The Khmer new year is marked by the sun entering the sign of Aries the Ram. This particular event was traditionally closely related to the Vernal Equinox. In ancient times, the dates of the sun entering Aries and the Vernal Equinox would have been even closer, but they have shifted due to an effect called procession, where the Earth wobbles on its axis over a 25,000 year period.
In Cambodia it marks the end of the harvest before the beginning of the rainy season.
Like most New Year holidays, Khmer New Year is full of tradition and rituals. The three days of celebration each have their own name and associated traditions:
The first day of the Khmer New Year is called 'Maha Songkran'. Similar to the Tamil tradition, it is believed that this was the day of creation. In Khmer tradition, the world was created by God's angels and to welcome the angels , people will clean their houses and illuminate them with candles. Families will place an idol of Buddha on an altar.

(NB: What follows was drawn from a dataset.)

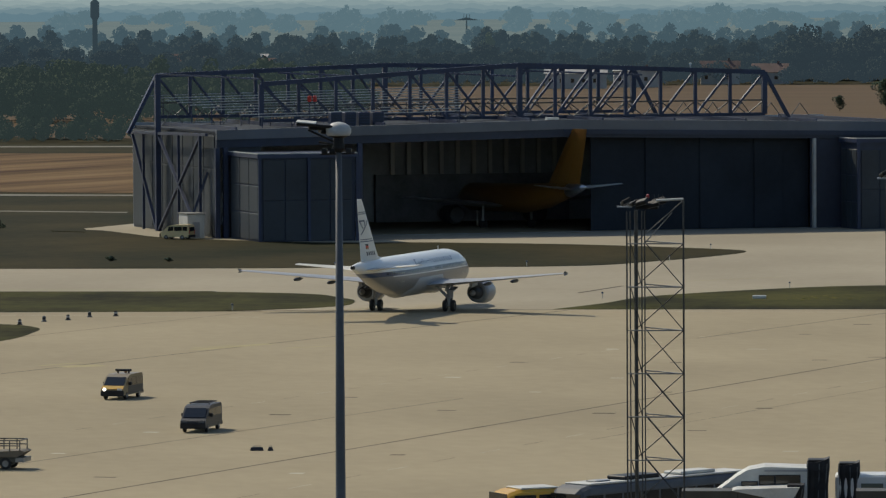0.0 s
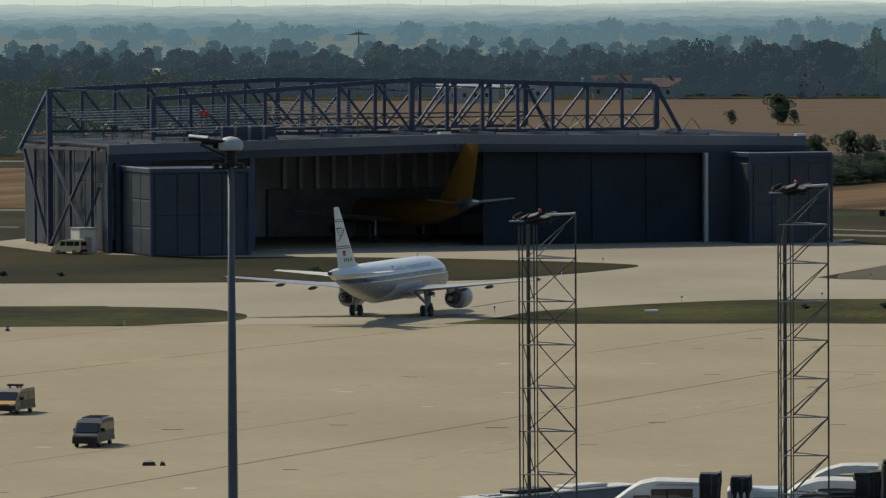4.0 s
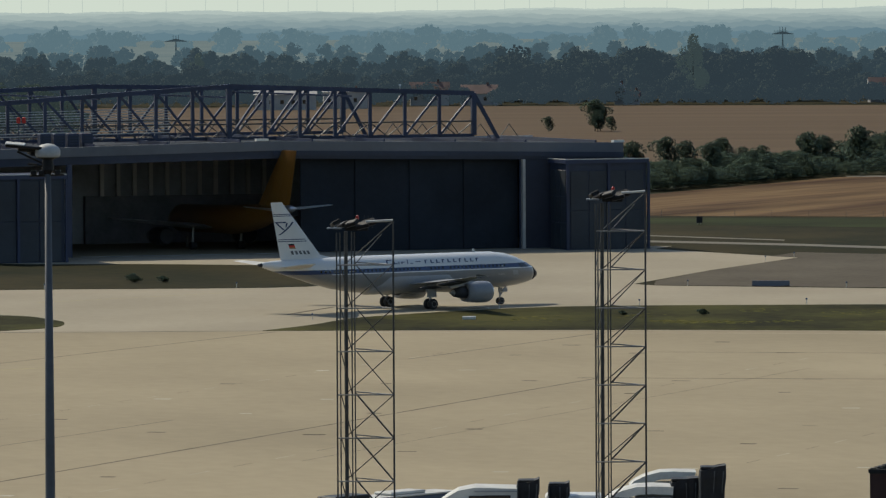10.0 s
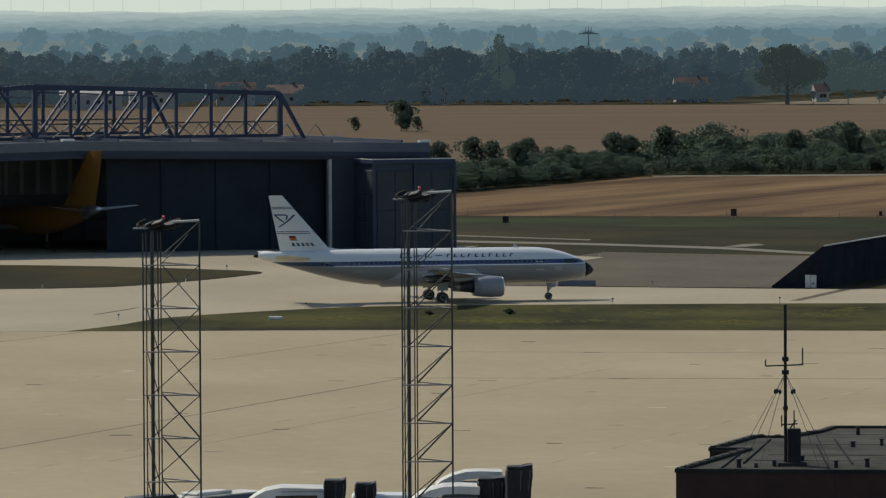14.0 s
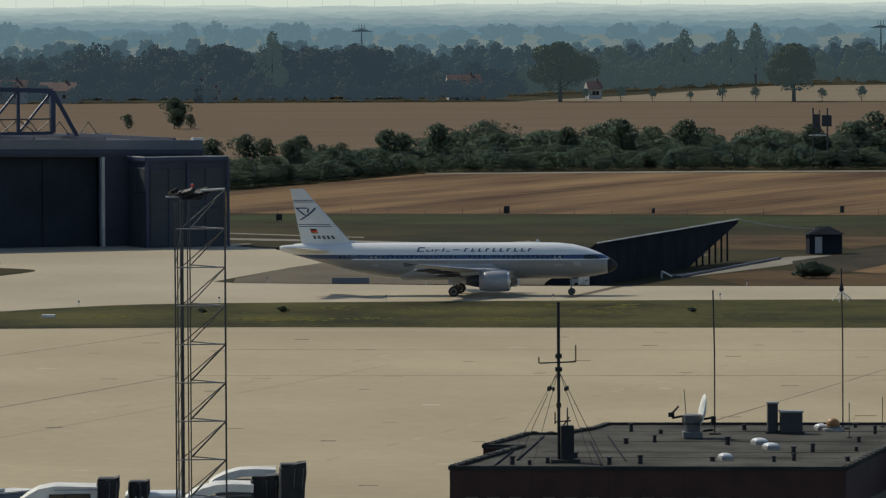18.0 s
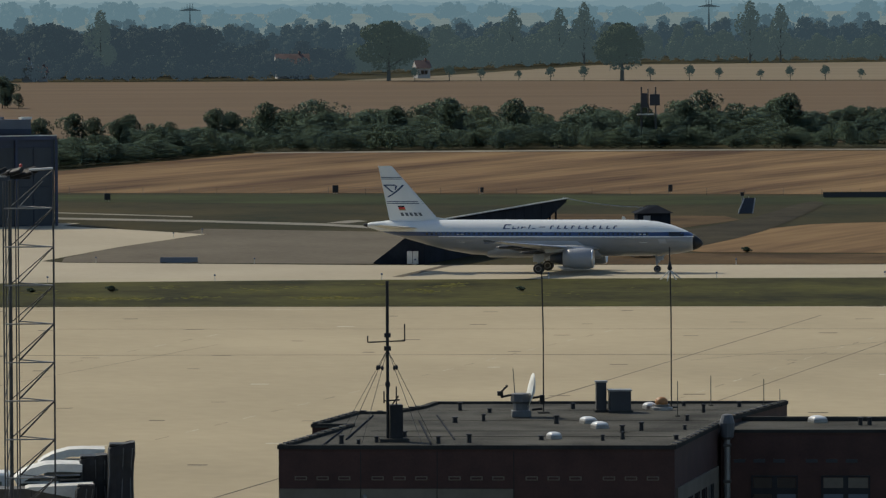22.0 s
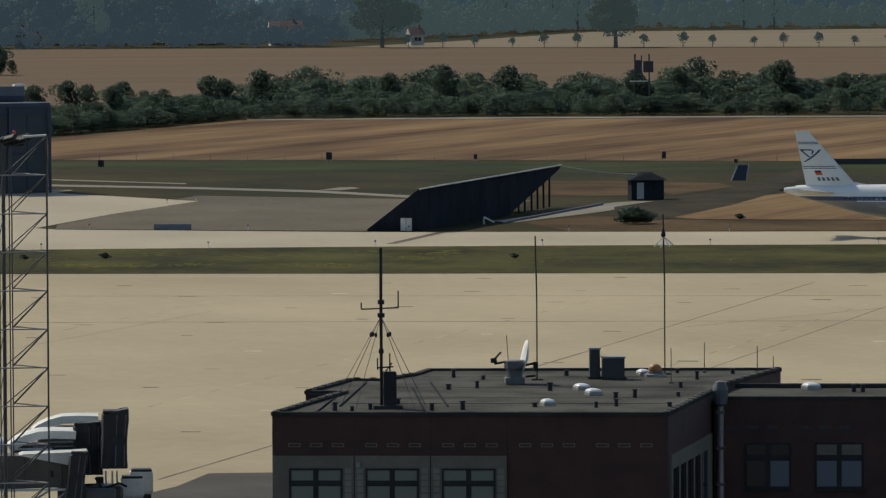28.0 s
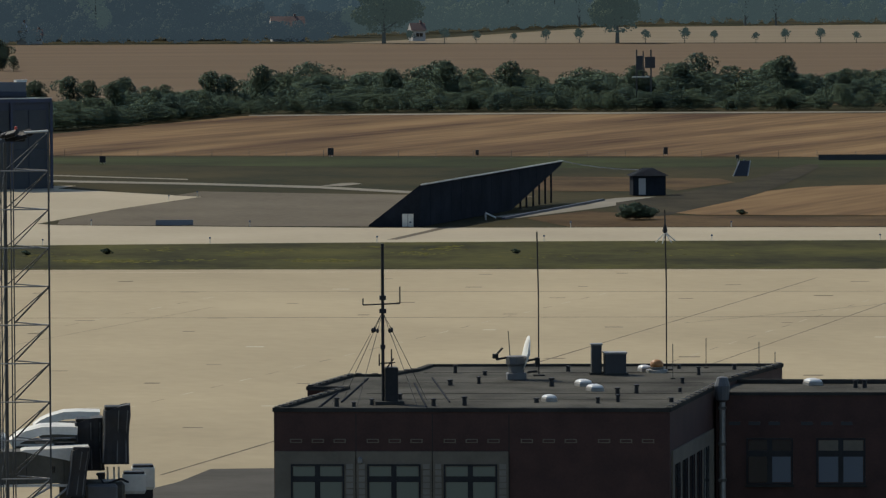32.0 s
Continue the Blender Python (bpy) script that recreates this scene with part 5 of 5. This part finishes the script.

Also known as Virak Wanabat, the second day of Khmer New Year is a time to think of the less fortunate. People offer charity by helping the poor, servants and homeless. Families may go to monasteries to pay respect to their ancestors, and it also a time for family members to exchange gifts.
On the third day of New Year celebrations Buddhists wash and clean statues of Lord Buddha with scented water. This cleansing is done to ensure that Cambodia will receive all the water it needs in the coming year. Another tradition is that children wash and bathe their parents and grandparents in return for blessing and good advice for the future.